DATA EXTRACT

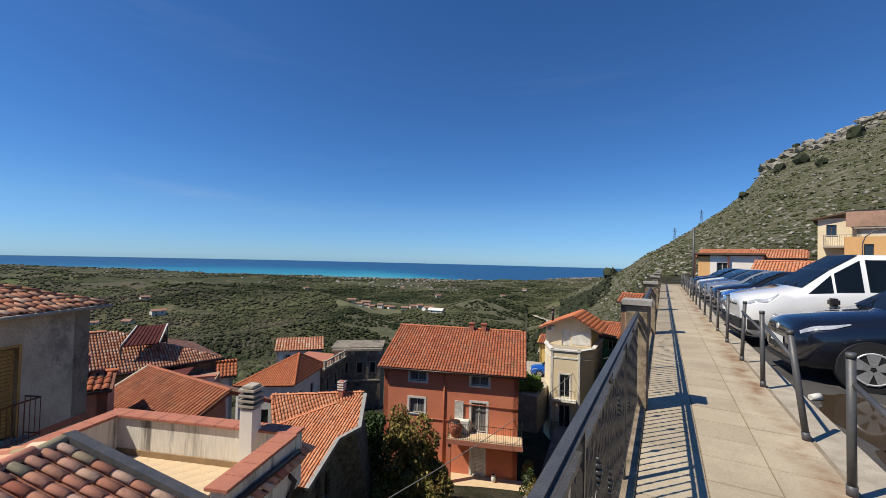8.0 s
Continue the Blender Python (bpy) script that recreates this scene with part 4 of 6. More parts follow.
def gable_house(name, at, turn, w, d, z0, ze, rise, wall_mat, roof_mat, label, over=0.35, holes=(), hip=0.0, shape=None, tw=0.22, tl=0.36, frame_mat=M_TRIM, both=True, glass=M_GLASS, surround=None, ridge_at=0.5):
    """A house with a gabled tile roof; local x along the front eave, y to the back, the front wall on y = 0."""
    h = thing(name, at, turn, label, "house")
    walls = [((0, 0), (w, 0)), ((w, 0), (w, d)), ((w, d), (0, d)), ((0, d), (0, 0))]
    for k, (a, b) in enumerate(walls):
        hs = [q[1:5] for q in holes if q[0] == k]
        bm, m = wall_bm(a, b, z0, ze, 0.3, hs)
        part("wall", bm, wall_mat, h)
        for q in holes:
            if q[0] == k:
                window(h, m, *q[1:5], frame_mat, glass, M_TRIM, surround, q[5] if len(q) > 5 else 1)
    yr = d * ridge_at
    for x in (0.15, w - 0.15)[:1 if hip else 2]:
        part("gable", add_poly(bm_new(), [(x - 0.14, 0.01, ze), (x - 0.14, d - 0.01, ze), (x - 0.14, yr, ze + rise)], 0.28), wall_mat, h)
    s1, s2 = rise / yr, rise / (d - yr)
    zr = ze + rise + 0.05
    f = [(-over, -over, ze + 0.05 - over * s1), (w + over, -over, ze + 0.05 - over * s1), (w + over - hip, yr, zr), (-over, yr, zr)]
    bk = [(w + over, d + over, ze + 0.05 - over * s2), (-over, d + over, ze + 0.05 - over * s2), (-over, yr, zr), (w + over - hip, yr, zr)]
    if hip:
        part("roof", add_poly(bm_new(), [f[1], bk[0], f[2]], 0.1), M_DECK, h)
        fr = slope_frame(Vector(f[1]), (0, 1, 0), Vector(f[2]) - Vector(f[1]))
        top = fr.inverted() @ Vector(f[2])
        lay_tiles(h, fr, [(0, 0), (d + 2 * over, 0), (top.x, top.y)], tw, tl, None, tile_shape(tw * 0.95, tl * 1.2, 4, rise=0.6), roof_mat, 0.3, 0, random.Random(2), lift=0.015)
    part("roof", add_poly(bm_new(), f, 0.1), M_DECK, h)
    part("roof", add_poly(bm_new(), bk, 0.1), M_DECK, h)
    L = math.hypot(yr + over, (yr + over) * s1)
    shp = shape or tile_shape(tw * 0.95, tl * 1.2, 4, rise=0.6)
    lay_tiles(h, slope_frame(Vector(f[0]) + Vector((0, 0, 0.0)), (1, 0, 0), (0, 1, s1)), [(0, 0), (w + 2 * over, 0), (w + 2 * over - hip, L), (0, L)], tw, tl, None, shp, roof_mat, 0.15, 0, random.Random(len(label)), lift=0.015)
    if both:
        L = math.hypot(d - yr + over, (d - yr + over) * s2)
        lay_tiles(h, slope_frame(Vector(bk[0]), (-1, 0, 0), (0, -1, s2)), [(0, 0), (w + 2 * over, 0), (w + 2 * over, L), (hip, L)], tw, tl, None, shp, roof_mat, 0.15, 0, random.Random(len(label) + 1), lift=0.015)
    me = tile_mesh("ridge_tile", 0.26, 0.45, roof_mat, 5)
    ridge_tiles(h, (-over, yr, zr), (w + over - hip, yr, zr), me, 0.4, 0.02)
    part("gutter", rod((-over, -over - 0.05, f[0][2] - 0.06), (w + over, -over - 0.05, f[0][2] - 0.06), 0.06, 8), M_GUTTER, h)
    return h


# ---- orange house ----
ho = gable_house("house", (-16.05, 21.95, 0), 17.46, 8.7, 9.4, -12.0, -5.5, 1.75, M_ORANGE, M_TILE_RED, "three-storey orange rendered house with white window surrounds and red tiled roof", 0.38,
    [(0, 1.75, 2.85, -6.42, -5.85, 1), (0, 5.75, 6.85, -6.42, -5.85, 1), (0, 1.75, 2.75, -8.5, -7.55, 1), (0, 5.8, 6.75, -9.33, -7.5, 1), (0, 5.85, 6.65, -12.0, -10.4, 1), (3, 2, 3, -8.6, -7.6), (3, 5, 6, -8.6, -7.6)], tw=0.195, tl=0.3, surround=M_TRIM, glass=M_CURTAIN)
mo = Matrix.Identity(4)
fw = part("pipe", add_path(bm_new(), [(4.05, -0.06, -5.6), (4.05, -0.06, -12)], 0.05, 8), M_ORPIPE, ho, "orange painted drainpipe")
part("pipe", add_path(bm_new(), [(2.75, -0.05, -8.75), (5.2, -0.05, -8.75)], 0.03, 6), M_ORPIPE, ho)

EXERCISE
Exclude the pictures. Write out the remaining data exactly.

SOLUTION TO THE EXERCISE
8.0 s
Continue the Blender Python (bpy) script that recreates this scene with part 4 of 6. More parts follow.
def gable_house(name, at, turn, w, d, z0, ze, rise, wall_mat, roof_mat, label, over=0.35, holes=(), hip=0.0, shape=None, tw=0.22, tl=0.36, frame_mat=M_TRIM, both=True, glass=M_GLASS, surround=None, ridge_at=0.5):
    """A house with a gabled tile roof; local x along the front eave, y to the back, the front wall on y = 0."""
    h = thing(name, at, turn, label, "house")
    walls = [((0, 0), (w, 0)), ((w, 0), (w, d)), ((w, d), (0, d)), ((0, d), (0, 0))]
    for k, (a, b) in enumerate(walls):
        hs = [q[1:5] for q in holes if q[0] == k]
        bm, m = wall_bm(a, b, z0, ze, 0.3, hs)
        part("wall", bm, wall_mat, h)
        for q in holes:
            if q[0] == k:
                window(h, m, *q[1:5], frame_mat, glass, M_TRIM, surround, q[5] if len(q) > 5 else 1)
    yr = d * ridge_at
    for x in (0.15, w - 0.15)[:1 if hip else 2]:
        part("gable", add_poly(bm_new(), [(x - 0.14, 0.01, ze), (x - 0.14, d - 0.01, ze), (x - 0.14, yr, ze + rise)], 0.28), wall_mat, h)
    s1, s2 = rise / yr, rise / (d - yr)
    zr = ze + rise + 0.05
    f = [(-over, -over, ze + 0.05 - over * s1), (w + over, -over, ze + 0.05 - over * s1), (w + over - hip, yr, zr), (-over, yr, zr)]
    bk = [(w + over, d + over, ze + 0.05 - over * s2), (-over, d + over, ze + 0.05 - over * s2), (-over, yr, zr), (w + over - hip, yr, zr)]
    if hip:
        part("roof", add_poly(bm_new(), [f[1], bk[0], f[2]], 0.1), M_DECK, h)
        fr = slope_frame(Vector(f[1]), (0, 1, 0), Vector(f[2]) - Vector(f[1]))
        top = fr.inverted() @ Vector(f[2])
        lay_tiles(h, fr, [(0, 0), (d + 2 * over, 0), (top.x, top.y)], tw, tl, None, tile_shape(tw * 0.95, tl * 1.2, 4, rise=0.6), roof_mat, 0.3, 0, random.Random(2), lift=0.015)
    part("roof", add_poly(bm_new(), f, 0.1), M_DECK, h)
    part("roof", add_poly(bm_new(), bk, 0.1), M_DECK, h)
    L = math.hypot(yr + over, (yr + over) * s1)
    shp = shape or tile_shape(tw * 0.95, tl * 1.2, 4, rise=0.6)
    lay_tiles(h, slope_frame(Vector(f[0]) + Vector((0, 0, 0.0)), (1, 0, 0), (0, 1, s1)), [(0, 0), (w + 2 * over, 0), (w + 2 * over - hip, L), (0, L)], tw, tl, None, shp, roof_mat, 0.15, 0, random.Random(len(label)), lift=0.015)
    if both:
        L = math.hypot(d - yr + over, (d - yr + over) * s2)
        lay_tiles(h, slope_frame(Vector(bk[0]), (-1, 0, 0), (0, -1, s2)), [(0, 0), (w + 2 * over, 0), (w + 2 * over, L), (hip, L)], tw, tl, None, shp, roof_mat, 0.15, 0, random.Random(len(label) + 1), lift=0.015)
    me = tile_mesh("ridge_tile", 0.26, 0.45, roof_mat, 5)
    ridge_tiles(h, (-over, yr, zr), (w + over - hip, yr, zr), me, 0.4, 0.02)
    part("gutter", rod((-over, -over - 0.05, f[0][2] - 0.06), (w + over, -over - 0.05, f[0][2] - 0.06), 0.06, 8), M_GUTTER, h)
    return h


# ---- orange house ----
ho = gable_house("house", (-16.05, 21.95, 0), 17.46, 8.7, 9.4, -12.0, -5.5, 1.75, M_ORANGE, M_TILE_RED, "three-storey orange rendered house with white window surrounds and red tiled roof", 0.38,
    [(0, 1.75, 2.85, -6.42, -5.85, 1), (0, 5.75, 6.85, -6.42, -5.85, 1), (0, 1.75, 2.75, -8.5, -7.55, 1), (0, 5.8, 6.75, -9.33, -7.5, 1), (0, 5.85, 6.65, -12.0, -10.4, 1), (3, 2, 3, -8.6, -7.6), (3, 5, 6, -8.6, -7.6)], tw=0.195, tl=0.3, surround=M_TRIM, glass=M_CURTAIN)
mo = Matrix.Identity(4)
fw = part("pipe", add_path(bm_new(), [(4.05, -0.06, -5.6), (4.05, -0.06, -12)], 0.05, 8), M_ORPIPE, ho, "orange painted drainpipe")
part("pipe", add_path(bm_new(), [(2.75, -0.05, -8.75), (5.2, -0.05, -8.75)], 0.03, 6), M_ORPIPE, ho)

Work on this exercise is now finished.